Periodic Reporting for period 4 - CASSANDRA (Accelerating mass loss of Greenland: firn and the shifting runoff limit)
Periodo di rendicontazione: 2023-11-01 al 2024-10-31
The CASSANDRA project created a comprehensive understanding of how melting progresses to higher elevations on the Greenland Ice Sheet, how increased melting has driven the runoff limit to higher elevations and thereby expanded the area experiencing meltwater runoff. These changes were studied using large amounts of satellite imagery and radar data, by performing several field campaigns and through computer modelling.
The CASSANDRA project has shown that meltwater nowadays runs off from higher elevations on the ice sheet than it did a few decades ago. The reason is substantial and regular melting that now occurs at high elevations where melting was rare in the past. Runoff from these areas is visible as streams of meltwater running across the ice sheet surface in summer. However, our work has also shown that those streams evacuate only a relatively modest fraction of total melt. The majority of the melt occurring in the newly formed runoff areas refreezes before reaching a stream. The refreezing, however, forms thick layers of ice which coat the ice sheet surface and promote runoff and mass loss, in particular during extraordinarily warm summers.
Melting is projected to further increase in the future and consequently Greenland’s runoff area will continue to grow. The CASSANDRA project has created a thorough understanding of the processes and the mass balance of new runoff areas. This knowledge will be essential to improved estimates of Greenland’s future mass balance.
We worked intensively with satellite data and developed computer models. By means of satellite imagery we measured Greenland-wide changes in surface meltwater occurrence. The computer models simulate how meltwater interacts with the snow and firn.
Our research has shown that nowadays surface meltwater occurs over a 30 % larger area than in he late 1980s. The area of surface meltwater occurrence peaked in 2012 and has remained at high levels since. Our research has also demonstrated an important feedback mechanism where increased melting renders the originally porous near-surface snow more icy, which reduces its meltwater permeability and promotes surface water ponding or runoff.
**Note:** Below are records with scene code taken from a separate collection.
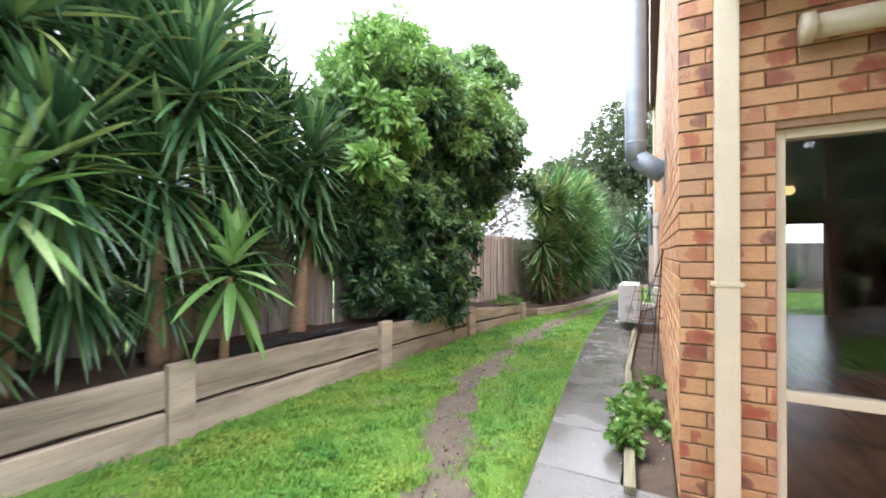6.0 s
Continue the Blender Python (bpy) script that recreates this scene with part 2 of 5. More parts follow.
PALE_BOX = surface("off_white_paint", (0.66, 0.63, 0.56), (0.76, 0.73, 0.67), 3, rough=(0.4, 0.55), bumps=0.02, vary=0.03, grit=0.06)
WHITE = surface("white_paint", (0.58, 0.585, 0.585), (0.66, 0.665, 0.665), 4, rough=(0.35, 0.5), bumps=0.02, vary=0.02, grit=0.05)
GALV = surface("galvanised_steel", (0.24, 0.29, 0.34), (0.36, 0.41, 0.46), 7, rough=(0.45, 0.65), bumps=0.05, metal=0.35, vary=0.05, grit=0.12)
BLUE_STEEL = surface("blue_grey_paint", (0.22, 0.29, 0.35), (0.31, 0.39, 0.45), 5, rough=(0.45, 0.6), bumps=0.04, vary=0.05, grit=0.12)
BROWN_METAL = surface("brown_fascia", (0.10, 0.075, 0.062), (0.16, 0.12, 0.10), 5, rough=(0.4, 0.6), bumps=0.06)
GREEN_STEEL = surface("green_enamel", (0.012, 0.075, 0.048), (0.02, 0.11, 0.07), 9, rough=(0.35, 0.55), bumps=0.08)
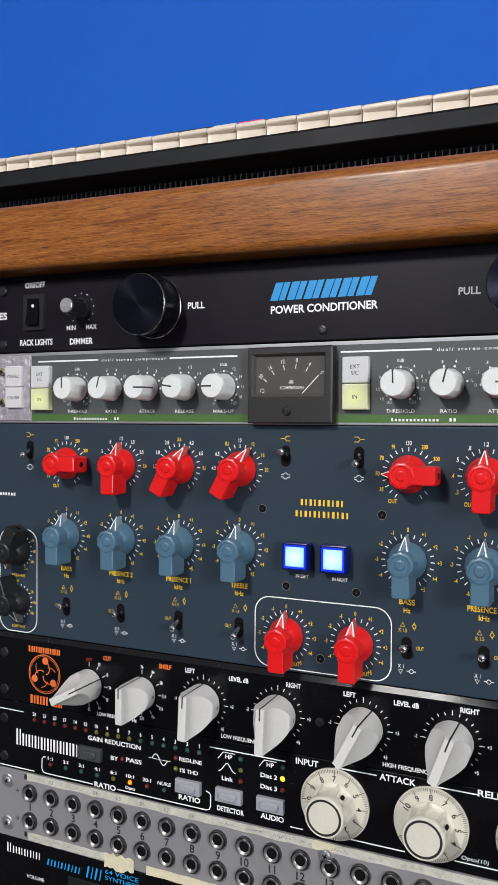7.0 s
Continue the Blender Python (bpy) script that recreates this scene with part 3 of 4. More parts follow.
def bar_knob_meshes(material, CLEAR):
    """Skirted knob with a hub, a long flat grip and a clear pointer, made round its own axis, pointer up."""
    g = Geo()
    g.turned(0, 0, [(9.8, 0.3), (9.8, 1.4), (9.5, 2.2), (9.0, 4.0), (8.2, 6.2), (7.2, 8.0), (6.4, 9.0)], material, 44)
    ten = [((6.9 if i % 3 else 6.4) * math.cos(math.tau * i / 30), (6.9 if i % 3 else 6.4) * math.sin(math.tau * i / 30)) for i in range(30)]
    hub = lambda k: [(u * k, v * k) for u, v in ten]
    g.loft([(hub(1.04), 4.0), (hub(1.0), 14.6), (hub(0.95), 15.6), (circle(0, 0, 5.6, 30), 16.0), (circle(0, 0, 5.0, 30), 16.0), (circle(0, 0, 4.8, 30), 15.4), (circle(0, 0, 2.7, 30), 15.4), (circle(0, 0, 2.5, 30), 15.9), (circle(0, 0, 2.0, 30), 16.1)], material)
    a = g.mesh("knob")
    g = Geo()
    r = lambda w, lo, hi, c: [(-w + c, lo), (w - c, lo), (w, lo + c), (w, hi), (-w, hi), (-w, lo + c)]
    g.loft([(r(4.8, -16.6, -3.5, 0.9), 2.2), (r(4.7, -16.9, -3.5, 0.9), 13.4), (r(4.4, -16.6, -3.5, 0.9), 15.0), (r(3.9, -16.1, -3.5, 0.9), 15.5)], material, back=True)
    # Flat dark disc paints the shade of a hole in the grip's end.
    g.add([(1.7 * math.cos(math.tau * i / 16), -17.0, 8.4 + 1.7 * math.sin(math.tau * i / 16)) for i in range(16)], [tuple(reversed(range(16)))], DARK)
    b = g.mesh("grip", 25)
    g = Geo()
    tri = lambda w, lo, hi: [(-w, lo), (w, lo), (0.15, hi), (-0.15, hi)]
    low, top = tri(3.1, 5.6, 13.9), tri(2.9, 5.6, 13.3)
    g.loft([(low, 1.2), (top, 5.2)], CLEAR, front=False)
    verts = [(-2.9, 5.6, 9.6), (2.9, 5.6, 9.6), (0.15, 13.3, 5.2), (-0.15, 13.3, 5.2), (-2.9, 5.6, 5.2), (2.9, 5.6, 5.2)]
    g.add(verts, [(0, 1, 2, 3), (0, 3, 4), (1, 5, 2)], CLEAR)
    for s in (-1, 1):
        g.add([(s * 2.4, 6.0, 9.55), (s * 1.7, 6.0, 9.55), (0, 12.6, 5.8), (s * 0.3, 12.9, 5.6)], [(0, 1, 2, 3) if s < 0 else (3, 2, 1, 0)], INK_WHITE)
    g.add([(-1.6, 6.0, 9.42), (1.6, 6.0, 9.42), (0, 12.3, 5.85)], [(0, 1, 2)], material)
    return a, b, g.mesh("pointer", 20)


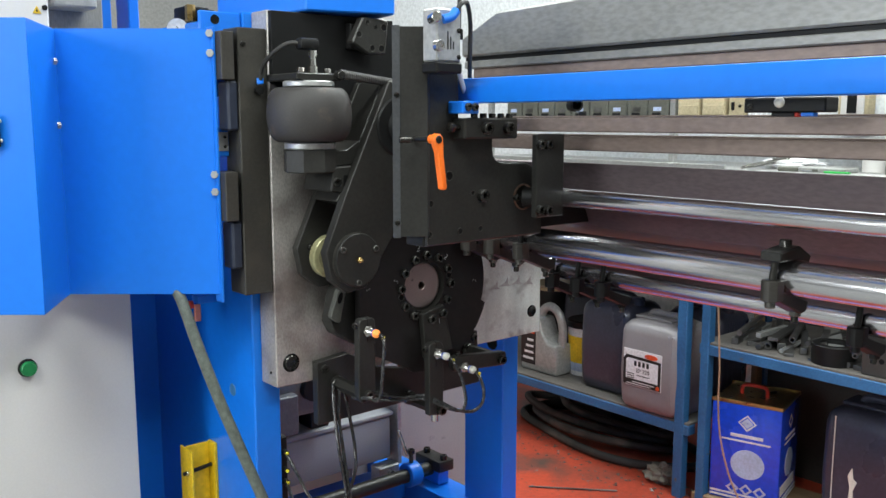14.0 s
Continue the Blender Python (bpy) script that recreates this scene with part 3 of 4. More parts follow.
part("tip", cyl((0.368, 0.594, 0.752), (0.368, 0.594, 0.735), 0.0075, 20), STEEL, e)


def sensor(x, z, lit, label):
    e = thing("proximity_sensor", label, "sensor", (x, 0.585, z), "proximity sensors")
    part("hex_nut", lathe([(0.0066, 0), (0.0116, 0), (0.0116, 0.0055), (0.0108, 0.0062), (0.0066, 0.0062)], (x, 0.585, z), (0, -1, 0), 6), STEEL, e)
    b = part("body", lathe([(0.0072, 0)] + [(0.0072 - 0.0004 * (i % 2), 0.006 + 0.0008 * i) for i in range(22)] + [(0, 0.0235)], (x, 0.585, z), (0, -1, 0), 28), STEEL, e)
    part("ring", lathe([(0.0074, 0), (0.0078, 0.0005), (0.0078, 0.003), (0.0074, 0.0034)], (x, 0.5625, z), (0, -1, 0), 28), BLUETAPE, b)
    part("lens", lathe([(0.0074, 0), (0.0080, 0.003), (0.0076, 0.007), (0.0055, 0.0100), (0.0032, 0.0115), (0.0028, 0.013), (0, 0.013)], (x, 0.5590, z), (0, -1, 0), 28), GLOW if lit else WHITEP, b)
    t = part("cable_tag", box(x + 0.0025, x + 0.0095, 0.5375, 0.5435, z - 0.0085, z - 0.0030, 0.0015), YTIE, e)
    part("tie_tail", sweep(spline([(x + 0.006, 0.5405, z - 0.006), (x + 0.0055, 0.538, z - 0.009), (x + 0.0065, 0.537, z - 0.012)], 3), 0.0012, 6), WHITEP, t)
    return e


s1 = sensor(0.1925, 0.957, True, "threaded steel proximity sensor with a lit amber lens")
s2 = sensor(0.3660, 0.8825, False, "threaded steel proximity sensor with a pale lens")
s3 = sensor(0.4385, 0.8410, False, "threaded steel proximity sensor with a pale lens, on the level arm")


def cable(parent, pts, r=0.0031, ridge=0.0007, step=0.0013):
    part("cable", sweep(spline(pts, 10), r, 8, ridge, step), WRAP, parent, "black spiral-wrapped cable")


cable(s1, [(0.1925, 0.546, 0.957), (0.197, 0.541, 0.953), (0.2005, 0.540, 0.935), (0.200, 0.545, 0.891), (0.197, 0.548, 0.842), (0.190, 0.552, 0.826), (0.182, 0.565, 0.830), (0.180, 0.60, 0.822), (0.195, 0.64, 0.812), (0.25, 0.685, 0.806), (0.30, 0.692, 0.785), (0.355, 0.692, 0.757)])
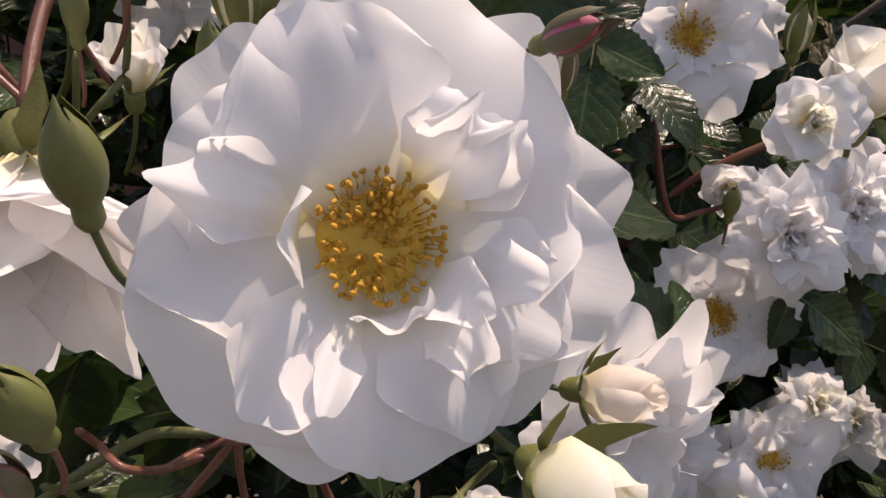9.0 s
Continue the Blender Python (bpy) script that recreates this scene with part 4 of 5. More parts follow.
rose("double", 0.481, 1.200, 1.316, 0.048, -33, 49)
rose("half", 0.528, 1.202, 1.288, 0.035, -16, 82)
rose("double", 0.365, 1.030, 1.294, 0.039, -29, -1)
rose("double", 0.386, 1.030, 1.266, 0.040, -36, 1)
rose("double", 0.264, 1.050, 1.232, 0.062, -27, 11)
rose("double", 0.398, 1.060, 1.268, 0.069, -7, 17)
rose("open", 0.295, 0.900, 1.223, 0.068, -17, 23)
rose("double", 0.337, 0.890, 1.216, 0.072, -7, 28)
rose("double", 0.284, 0.870, 1.177, 0.068, -34, -7)
rose("double", 0.333, 0.860, 1.160, 0.063, -18, 13)
rose("cup", 0.342, 0.860, 1.120, 0.061, -9, 48)
rose("cup", 0.485, 1.050, 1.335, 0.064, -27, 17)
rose("half", 0.428, 1.003, 1.302, 0.037, -58, 65)
rose("double", 0.485, 1.050, 1.283, 0.068, -17, -5)
rose("double", 0.476, 1.000, 1.226, 0.058, -19, 4)
rose("double", 0.465, 1.000, 1.193, 0.066, -18, 2)
rose("double", 0.306, 0.978, 1.193, 0.049, -38, 43)
rose("cup", 0.280, 0.950, 1.174, 0.042, -38, 29)
rose("open", 0.400, 1.267, 1.433, 0.085, -5, -4)
rose("double", 0.392, 1.280, 1.470, 0.080, -17, 5)
rose("double", 0.385, 1.289, 1.522, 0.080, -19, 18)
rose("double", 0.500, 1.250, 1.437, 0.075, -25, -7)
rose("half", 0.420, 1.204, 1.461, 0.035, -12, 71)
rose("half", 0.495, 1.105, 1.364, 0.038, -5, 70)
rose("open", 0.0220, 1.0250, 1.5470, 0.067, -17, 8, fine=True)
rose("open", 0.039, 1.015, 1.439, 0.061, -18, 5, fine=True)
rose("double", 0.055, 0.995, 1.476, 0.055, -11, 10)
rose("double", 0.099, 1.020, 1.479, 0.059, -2, 9)
rose("double", 0.174, 1.090, 1.474, 0.057, -16, 16)
rose("cup", 0.034, 0.960, 1.523, 0.030, -16, 8, fine=True)
rose("half", 0.0920, 1.0180, 1.5170, 0.033, -16, 66, fine=True)
rose("cup", 0.048, 1.030, 1.488, 0.025, -27, -8)
rose("double", 0.257, 1.090, 1.450, 0.070, -41, -3)
rose("half", 0.192, 1.083, 1.428, 0.019, -33, 63)
rose("half", 0.229, 1.084, 1.474, 0.024, -37, 56)
rose("double", 0.314, 1.120, 1.475, 0.046, -25, -0)
rose("double", 0.359, 1.250, 1.521, 0.048, -37, 20)
rose("cup", 0.202, 1.020, 1.284, 0.039, -37, 33)
rose("double", -0.348, 0.944, 1.532, 0.085, 23, 0)
rose("cup", -0.340, 0.955, 1.474, 0.060, 22, 3)
rose("open", -0.457, 0.997, 1.473, 0.066, 18, 11)
rose("double", -0.479, 1.060, 1.408, 0.068, 38, 6)
rose("double", -0.514, 1.018, 1.409, 0.083, 27, -9)
rose("double", -0.540, 1.115, 1.328, 0.064, 28, -12)
rose("open", -0.559, 1.020, 1.467, 0.062, 32, 12)
rose("open", -0.631, 1.100, 1.498, 0.071, 20, 14)
rose("far", -0.655, 1.090, 1.434, 0.070, 33, 3)
rose("open", -0.683, 1.034, 1.473, 0.072, 26, 17)
rose("double", -0.681, 1.000, 1.422, 0.071, 33, -0)
rose("double", -0.644, 0.950, 1.362, 0.078, 33, 1)
rose("open", -0.518, 0.839, 1.307, 0.059, 20, 19)
rose("open", -0.478, 0.880, 1.293, 0.061, 39, 20)
rose("half", -0.459, 1.056, 1.526, 0.037, 12, 66)
rose("double", -0.388, 1.078, 1.700, 0.061, 13, 32)
rose("double", -0.410, 1.070, 1.672, 0.058, -1, 22)
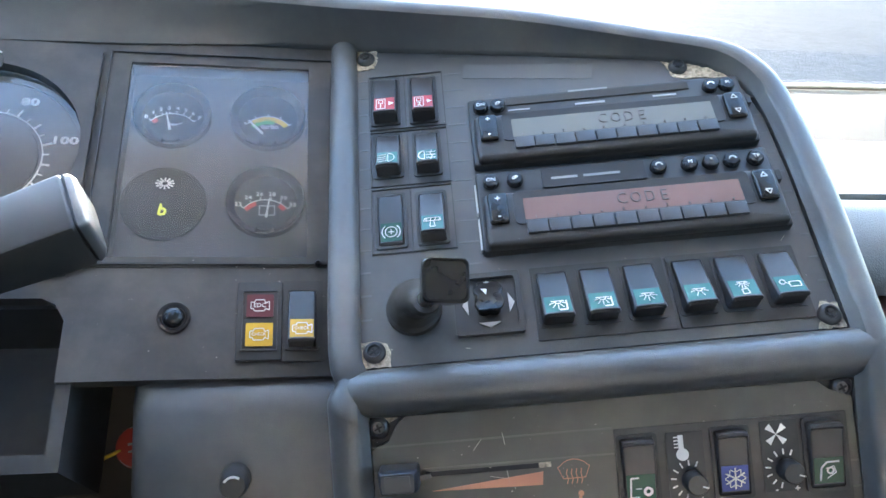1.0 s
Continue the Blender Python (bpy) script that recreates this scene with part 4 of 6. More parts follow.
def i_gear(bm, x, y, s):
    seg(bm, [(x - s, y - s), (x + s, y - s), (x + s, y + s), (x - s, y + s), (x - s, y - s)], 0.0009)
    arc(bm, x, y, s * 0.3, s * 0.6, 0, 360, 0, 0.0003, 16)
    for k in range(8):
        a = radians(45 * k)
        seg(bm, [(x + s * 0.55 * math.cos(a), y + s * 0.55 * math.sin(a)), (x + s * 0.75 * math.cos(a), y + s * 0.75 * math.sin(a))], 0.001)


def i_tap(bm, x, y, s):
    seg(bm, [(x - s, y), (x + s * 0.6, y), (x + s * 0.8, y - s * 0.5)], 0.0012)
    seg(bm, [(x, y), (x, y + s * 0.55)], 0.0008)
    seg(bm, [(x - s * 0.5, y + s * 0.6), (x + s * 0.5, y + s * 0.6)], 0.0009)
    seg(bm, [(x + s * 0.85, y - s * 0.7), (x + s * 0.85, y - s)], 0.0008)


def i_pumpfan(bm, x, y, s):
    arc(bm, x - s * 0.3, y, s * 0.55, s * 0.55 + 0.0008, 0, 360, 0, 0.0003, 16)
    arc(bm, x - s * 0.3, y, s * 0.1, s * 0.28, 0, 360, 0, 0.0003, 10)
    for k in range(3):
        seg(bm, [(x + s * 0.3, y + s * 0.5), (x + s * 1.2, y + s * (0.1 + 0.4 * k))])


def i_person(bm, x, y, s):
    arc(bm, x, y + s * 0.8, 0.0, s * 0.2, 0, 360, 0, 0.0003, 10)
    seg(bm, [(x, y + s * 0.5), (x, y - s * 0.1)], 0.0016)
    seg(bm, [(x - s * 0.35, y - s * 0.9), (x, y - s * 0.1), (x + s * 0.4, y - s * 0.9)], 0.0009)
    seg(bm, [(x - s * 0.5, y), (x, y + s * 0.4), (x + s * 0.5, y - s * 0.1)], 0.0008)


def i_screen(bm, x, y, s):
    seg(bm, [(x - s, y - s * 0.6), (x + s * 0.5, y - s * 0.6), (x + s * 0.5, y + s * 0.7), (x - s, y + s * 0.7), (x - s, y - s * 0.6)], 0.0008)
    arc(bm, x - s * 0.25, y, s * 0.2, s * 0.45, 0, 360, 0, 0.0003, 12)
    slab(bm, [(x + s * 0.6, y - s * 0.3), (x + s * 1.2, y - s * 0.3), (x + s * 1.2, y + s * 0.3), (x + s * 0.6, y + s * 0.3)], 0, 0.0003)


def i_tick(bm, x, y, s):
    seg(bm, [(x - s, y - s * 0.1), (x + s, y + s * 0.1)], 0.0007)


def i_triangle(bm, x, y, s):
    for k in (1.0, 0.5):
        p = [(x + k * s * math.cos(radians(90 + 120 * j)), y - 0.1 * s + k * s * math.sin(radians(90 + 120 * j))) for j in range(4)]
        seg(bm, p, 0.0009)


def screw(m, r=0.0052, label="dusty black cross-head panel screw", mat="black"):
    t = thing("screw", m, label, "screw", "panel screws")
    bm = B(); lathe(bm, 0, 0, [(r * 1.25, 0.0), (r * 1.25, 0.0012), (r, 0.003), (r * 0.75, 0.0036), (r * 0.6, 0.0022), (0.0003, 0.0018)], 20); part("head", bm, mat, t)
    bm = B(); bar(bm, (-r * 0.45, 0), (r * 0.45, 0), r * 0.2, 0.0016, 0.0027); bar(bm, (0, -r * 0.45), (0, r * 0.45), r * 0.2, 0.0016, 0.0027); bm.transform(Matrix.Rotation(0.4, 4, "Z")); part("cross_slot", bm, "dial_dark", t)
    return t


def scab(m, pts, seed, h=0.0006):
    """A torn patch where the panel's film has come off round a screw."""
    rnd = random.Random(seed)
    bm = B()
    fine = []
    for p, q in zip(pts, pts[1:] + pts[:1]):
        for k in range(5):
            f = k / 5
            fine.append((p[0] + (q[0] - p[0]) * f + rnd.uniform(-1, 1) * 0.0009, p[1] + (q[1] - p[1]) * f + rnd.uniform(-1, 1) * 0.0009))
    slab(bm, fine, 0.0, h)
    return bm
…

The growing extent of surface meltwater means that more meltwater runs off into the oceans and ice sheet mass loss increases. Our research, however, has shown that current models need improvement to accurately simulate the observed increase of the area subject to meltwater runoff. Our fieldwork demonstrated that surface meltwater occurrence does not mean that all of this water runs off into the oceans. We measured that a considerable part of the water refreezes instead of leaving the ice sheet. We have also shown that models disagree on the fraction of meltwater that refreezes.
Our results have been published in numerous scientific publications and presented at several conferences. We also organized conferences and workshops and gave numerous presentations to the general public. Our work is already used to improve the computer models that simulate the current and future Greenland Ice Sheet.
We further progressed beyond current state-of-the-art by combining our new field measurements with newly developed remote sensing approaches and models. Together, field measurements, remote sensing and modelling allowed us to gain a novel and detailed understanding of the physical processes that take place within newly formed melt areas. We were also able to quantify the mass budget of these new melt areas which, together with the understanding of the physical processes, paves the ground for improved estimates of Greenland’s future mass balance.